Steer Clear of Exclusivity (Option 4): The offer’s average terms—matching but not exceeding your valuation range—don’t justify halting the auction. Exclusivity is only worth considering if Buyer A significantly sweetens the deal or offers unique strategic value.
Crafting Your Response
Your response to Buyer A should be diplomatic, firm, and strategic, balancing appreciation with commitment to the auction. Try this:
“Thank you for your compelling $22 million offer and early engagement. We’re impressed by your interest and the proposed structure. To ensure the best outcome for our stakeholders, we’re moving forward with our structured auction process and invite you to participate in the formal bidding rounds. We’d also be open to further discussions if you’re able to enhance your offer, particularly with a higher cash component. Please let us know how you’d like to proceed.”
This keeps Buyer A in the fold, reinforces your auction’s integrity, and leaves room for negotiation if they step up.

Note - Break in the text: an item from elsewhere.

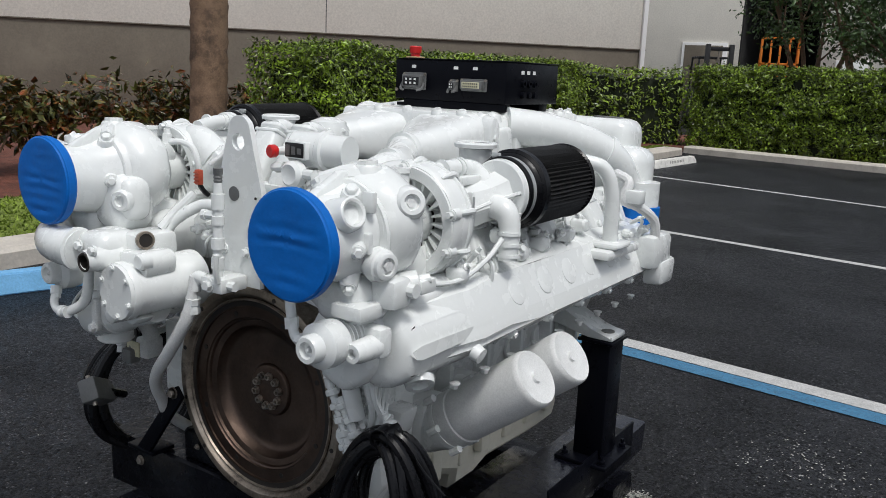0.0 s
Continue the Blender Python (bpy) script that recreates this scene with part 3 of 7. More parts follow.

The Big Picture: Seize Control, Maximize Value
This early offer, with its tight 72-hour exclusivity deadline but unremarkable financial terms, is a calculated move to derail your auction before it can unleash its full potential. By recognizing it as a hybrid of a bully and pre-emptive offer, you can navigate the pressure with confidence. The $22 million bid, with its $15 million cash, $5 million equity roll, and $2 million vendor note, is a strong starting point but not a showstopper. By using it as a floor to fuel competition (Option 2) and countering if needed (Option 3), you can keep the auction on track while testing Buyer A’s limits.
Work closely with your investment banker to gauge market interest and fine-tune your strategy. In the high-stakes M&A chess game, this early offer is just one move. Play it smart, and you could turn a time-sensitive gambit into a checkmate that maximizes your company’s value.